--- PROVIDED MATERIAL ---
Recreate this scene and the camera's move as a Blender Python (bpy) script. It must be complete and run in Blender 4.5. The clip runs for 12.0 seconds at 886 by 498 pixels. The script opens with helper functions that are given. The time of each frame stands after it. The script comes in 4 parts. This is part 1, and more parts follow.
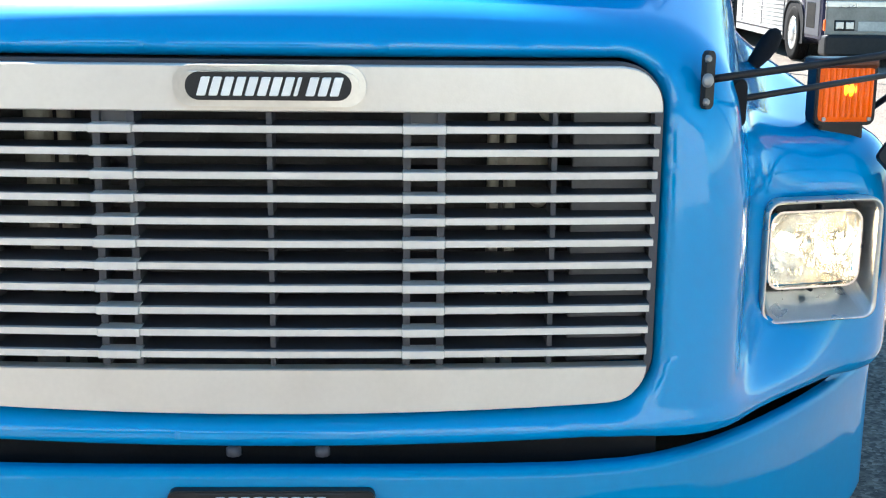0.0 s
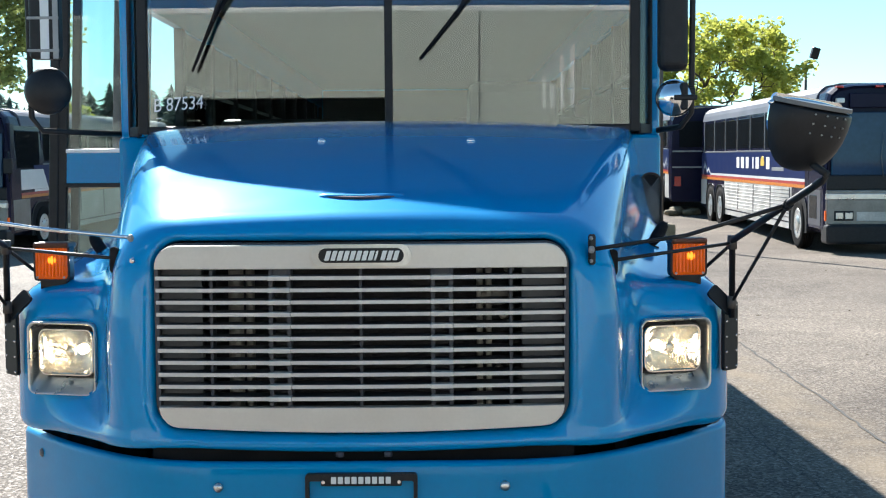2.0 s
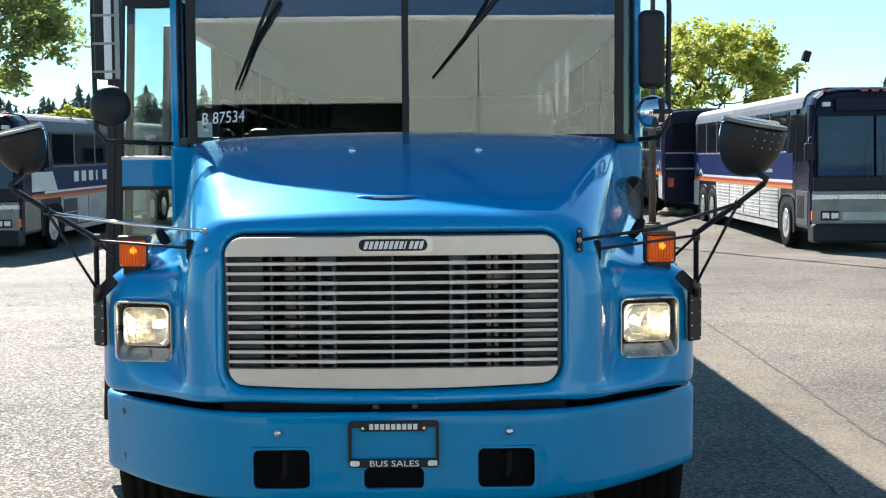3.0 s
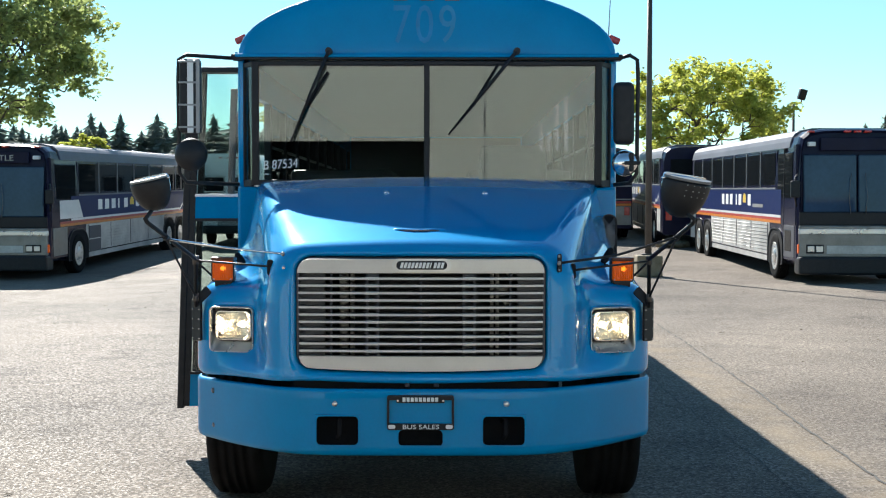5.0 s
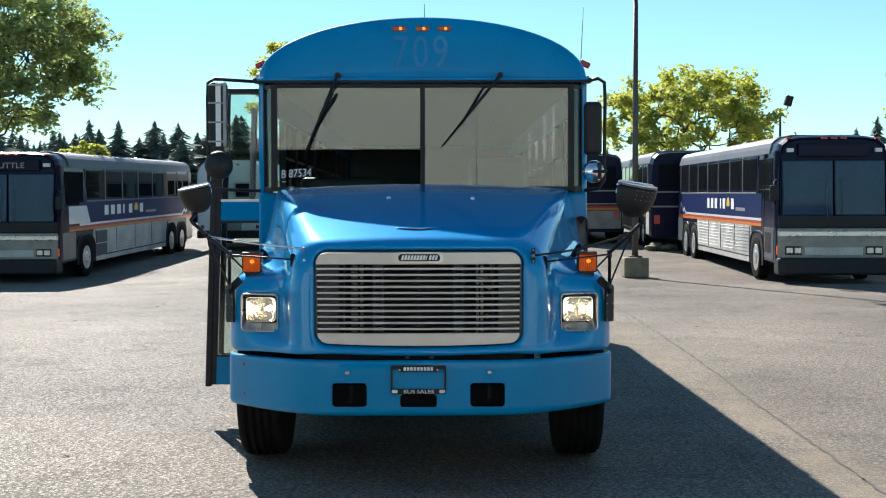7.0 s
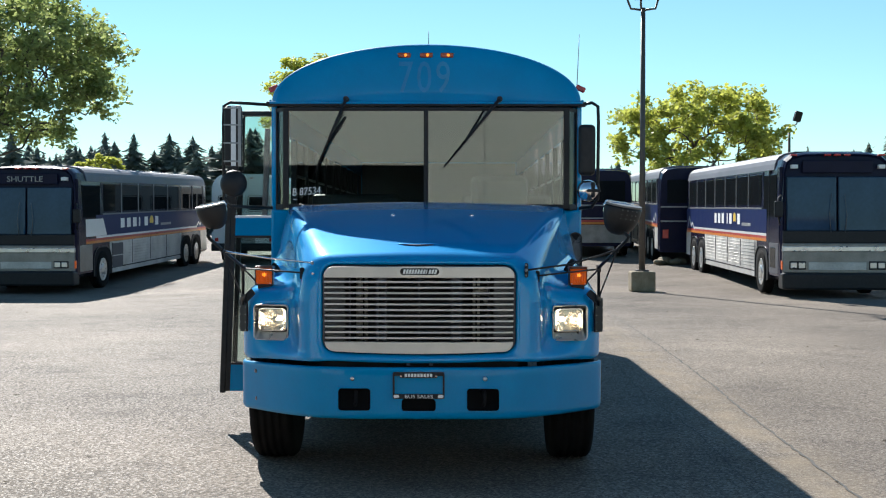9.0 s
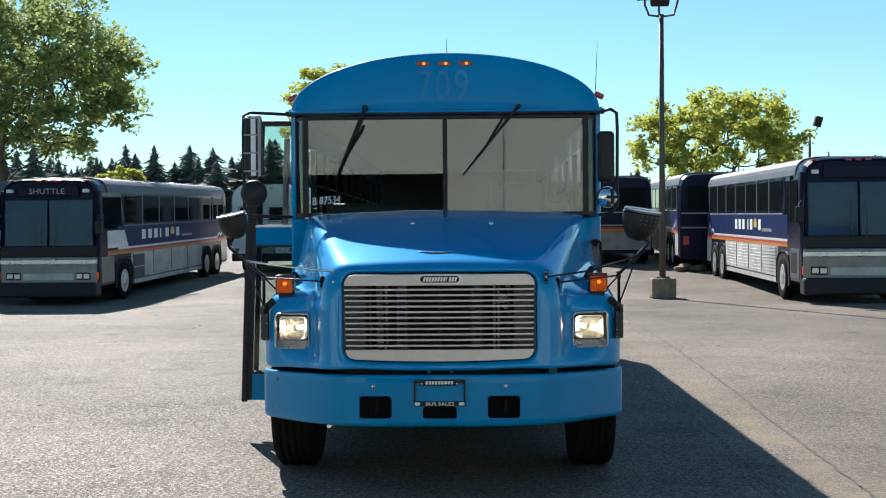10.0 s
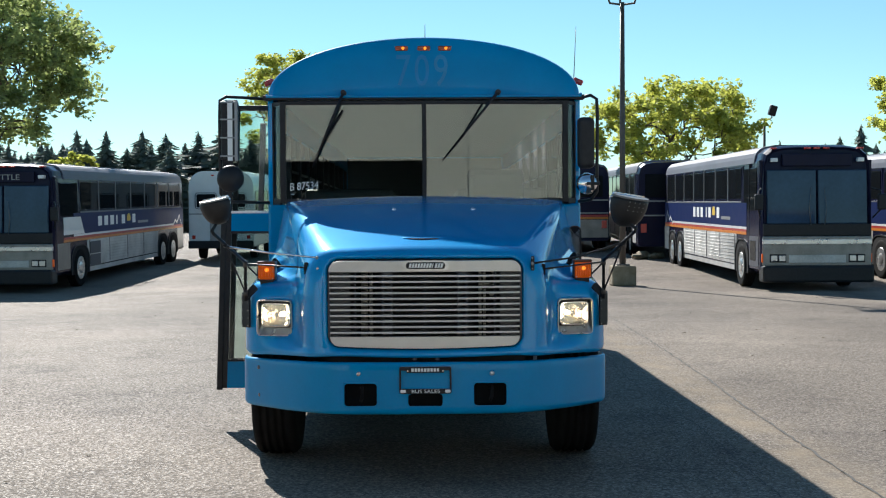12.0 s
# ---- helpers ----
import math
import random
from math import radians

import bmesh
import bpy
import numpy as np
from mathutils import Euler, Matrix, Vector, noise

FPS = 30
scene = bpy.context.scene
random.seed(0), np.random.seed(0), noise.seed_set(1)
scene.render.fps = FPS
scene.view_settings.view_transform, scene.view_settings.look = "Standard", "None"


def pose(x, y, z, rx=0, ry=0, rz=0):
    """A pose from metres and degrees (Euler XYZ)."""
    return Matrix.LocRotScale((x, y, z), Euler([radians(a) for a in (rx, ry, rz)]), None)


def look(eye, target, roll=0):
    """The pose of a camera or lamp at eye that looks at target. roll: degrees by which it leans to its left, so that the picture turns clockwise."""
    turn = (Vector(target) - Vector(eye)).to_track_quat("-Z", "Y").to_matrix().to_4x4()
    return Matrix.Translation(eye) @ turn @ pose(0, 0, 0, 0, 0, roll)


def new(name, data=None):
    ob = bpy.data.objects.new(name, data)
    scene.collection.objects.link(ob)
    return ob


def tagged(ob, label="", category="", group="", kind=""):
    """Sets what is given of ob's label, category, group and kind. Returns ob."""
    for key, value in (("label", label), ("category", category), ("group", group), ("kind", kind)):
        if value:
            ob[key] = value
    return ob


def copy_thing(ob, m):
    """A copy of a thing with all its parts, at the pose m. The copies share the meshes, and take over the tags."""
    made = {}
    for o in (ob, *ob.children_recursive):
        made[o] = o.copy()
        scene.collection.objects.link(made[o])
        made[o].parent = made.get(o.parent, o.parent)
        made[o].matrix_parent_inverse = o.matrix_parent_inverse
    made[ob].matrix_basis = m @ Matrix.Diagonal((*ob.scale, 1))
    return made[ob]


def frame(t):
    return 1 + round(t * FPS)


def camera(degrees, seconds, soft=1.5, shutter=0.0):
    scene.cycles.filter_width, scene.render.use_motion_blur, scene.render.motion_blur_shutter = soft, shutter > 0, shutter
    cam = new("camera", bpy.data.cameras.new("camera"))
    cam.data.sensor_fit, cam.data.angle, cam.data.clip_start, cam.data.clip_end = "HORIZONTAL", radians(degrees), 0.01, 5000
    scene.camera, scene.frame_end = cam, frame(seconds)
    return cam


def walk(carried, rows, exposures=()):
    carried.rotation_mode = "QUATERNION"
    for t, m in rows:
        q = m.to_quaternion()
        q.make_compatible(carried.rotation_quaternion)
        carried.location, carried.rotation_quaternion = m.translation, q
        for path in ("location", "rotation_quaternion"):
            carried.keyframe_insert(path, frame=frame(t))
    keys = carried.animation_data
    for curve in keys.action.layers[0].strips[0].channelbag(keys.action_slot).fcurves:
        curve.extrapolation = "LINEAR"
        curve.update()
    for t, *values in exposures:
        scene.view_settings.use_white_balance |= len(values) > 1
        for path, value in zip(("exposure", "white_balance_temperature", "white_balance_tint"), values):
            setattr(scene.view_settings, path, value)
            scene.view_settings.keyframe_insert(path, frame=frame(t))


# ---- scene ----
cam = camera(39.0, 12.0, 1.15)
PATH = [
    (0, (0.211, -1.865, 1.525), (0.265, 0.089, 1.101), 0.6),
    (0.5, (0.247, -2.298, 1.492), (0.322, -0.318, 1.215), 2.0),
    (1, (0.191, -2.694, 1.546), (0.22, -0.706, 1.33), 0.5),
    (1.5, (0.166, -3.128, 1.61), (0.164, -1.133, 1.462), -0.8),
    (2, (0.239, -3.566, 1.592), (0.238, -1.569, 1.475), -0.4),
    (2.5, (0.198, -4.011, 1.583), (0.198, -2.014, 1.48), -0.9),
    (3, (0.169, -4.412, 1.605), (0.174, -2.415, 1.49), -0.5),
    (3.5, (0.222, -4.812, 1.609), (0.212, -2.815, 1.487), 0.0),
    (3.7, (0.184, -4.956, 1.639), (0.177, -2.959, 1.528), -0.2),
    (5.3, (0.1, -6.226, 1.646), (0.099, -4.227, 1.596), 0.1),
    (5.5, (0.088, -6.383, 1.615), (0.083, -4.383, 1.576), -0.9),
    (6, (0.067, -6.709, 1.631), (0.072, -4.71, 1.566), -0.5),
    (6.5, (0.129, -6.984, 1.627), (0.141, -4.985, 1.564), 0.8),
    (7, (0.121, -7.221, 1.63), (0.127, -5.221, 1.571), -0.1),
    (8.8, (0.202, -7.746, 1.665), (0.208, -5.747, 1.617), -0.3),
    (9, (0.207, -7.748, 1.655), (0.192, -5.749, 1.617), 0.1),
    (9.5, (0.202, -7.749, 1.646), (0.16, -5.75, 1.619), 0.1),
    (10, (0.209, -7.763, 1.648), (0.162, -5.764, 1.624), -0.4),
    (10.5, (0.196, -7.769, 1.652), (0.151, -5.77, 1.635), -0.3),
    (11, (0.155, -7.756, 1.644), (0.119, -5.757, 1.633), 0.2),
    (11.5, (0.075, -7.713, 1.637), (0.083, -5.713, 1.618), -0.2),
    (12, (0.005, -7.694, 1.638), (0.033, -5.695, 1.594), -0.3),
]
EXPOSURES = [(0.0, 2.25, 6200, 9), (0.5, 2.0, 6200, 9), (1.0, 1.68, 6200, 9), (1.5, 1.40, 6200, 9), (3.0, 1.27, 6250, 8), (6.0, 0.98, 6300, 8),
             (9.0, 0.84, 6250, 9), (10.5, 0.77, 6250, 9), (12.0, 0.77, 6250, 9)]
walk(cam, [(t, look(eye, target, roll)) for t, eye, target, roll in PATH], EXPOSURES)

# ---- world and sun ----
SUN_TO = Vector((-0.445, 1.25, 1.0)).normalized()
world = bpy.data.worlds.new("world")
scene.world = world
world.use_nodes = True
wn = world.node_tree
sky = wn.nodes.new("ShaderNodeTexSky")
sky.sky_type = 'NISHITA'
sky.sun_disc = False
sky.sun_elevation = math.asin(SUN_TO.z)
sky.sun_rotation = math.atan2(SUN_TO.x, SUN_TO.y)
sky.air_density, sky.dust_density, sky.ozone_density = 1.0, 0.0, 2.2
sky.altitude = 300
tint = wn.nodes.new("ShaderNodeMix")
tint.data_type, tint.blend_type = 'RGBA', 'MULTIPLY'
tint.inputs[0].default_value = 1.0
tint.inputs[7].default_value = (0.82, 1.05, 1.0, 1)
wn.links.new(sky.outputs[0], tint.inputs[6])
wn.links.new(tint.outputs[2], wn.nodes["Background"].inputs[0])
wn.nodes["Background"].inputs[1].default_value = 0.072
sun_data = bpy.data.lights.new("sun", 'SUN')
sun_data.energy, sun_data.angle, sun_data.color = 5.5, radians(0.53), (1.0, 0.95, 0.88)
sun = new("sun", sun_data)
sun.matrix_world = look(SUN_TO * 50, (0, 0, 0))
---
> _EXERCISE DESCRIPTION_: Collect, from the material above, every line containing the word "kind".

> _SOLUTION TO THIS PROBLEM_:
def tagged(ob, label="", category="", group="", kind=""):
    """Sets what is given of ob's label, category, group and kind. Returns ob."""
    for key, value in (("label", label), ("category", category), ("group", group), ("kind", kind)):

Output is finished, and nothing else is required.